What changed was between the Fortran source and the machine: the compiler stopped emitting CAL-style chained vector instructions and started emitting microprocessor SIMD instructions, while the parallelism model shifted from microtasking directives to MPI message passing (Week 9). This is a recurring theme: programming models persist longer than hardware, and the job of compilers gets harder every era.

Lab — Replay the killer-micro crossover#

In labs/06-killer-micros/, you build a small benchmark harness that runs SAXPY-of-different-sizes on:

A pure-Python loop (proxy for unoptimized scalar code).
NumPy (proxy for compiled scalar code with auto-vectorization).
NumPy with explicit BLAS calls (proxy for hand-tuned vector library).
An optional compiled C/SIMD comparison using the Era 2 vectorized C example.

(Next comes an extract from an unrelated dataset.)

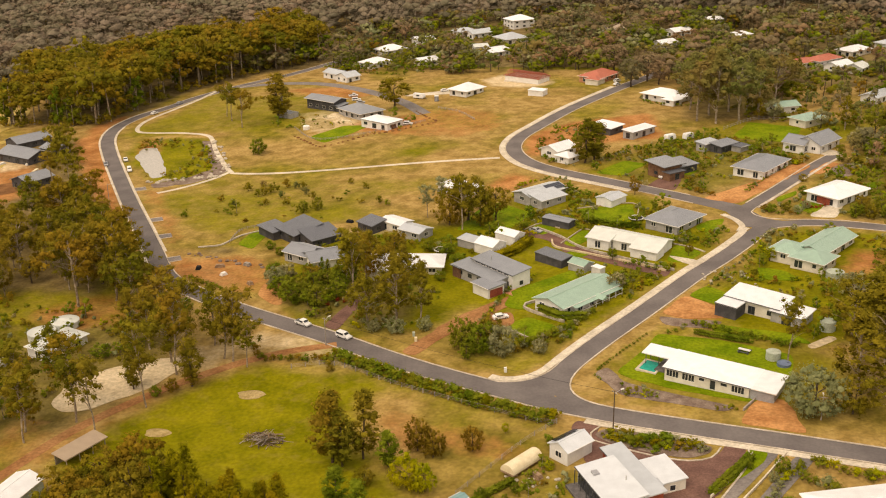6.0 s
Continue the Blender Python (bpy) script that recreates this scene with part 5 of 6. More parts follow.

Then plot the trend the same way Eugene Brooks would have in 1989. The point: the “killer micro” effect is happening again right now between CPU and GPU, and the curves look the same.

Discussion questions#

Eugene Brooks predicted the killer micros would win five years before they did. What current architectural prediction (e.g., “GPU dominance will end at exascale”, “RISC-V will displace x86 in HPC”, “optical interconnects will replace electrical at the rack level”) has the same shape — observable trend lines, contested timing, technical and economic causality intertwined?
Cray-3 used GaAs for one reason: gate delay. Modern chips use silicon for ten reasons: gate delay, density, power, manufacturing volume, yield, thermal, SRAM compatibility, FinFET physics, EUV lithography, design tooling. What does the count of reasons tell you about why exotic device technologies (carbon nanotubes, spintronics, photonic compute) keep failing to displace silicon despite being technically superior on one or two axes?
The Cray-3 shipped functional but commercially dead. Find another example in the history of computing of a “technically working but economically obsolete” system. What’s the common thread?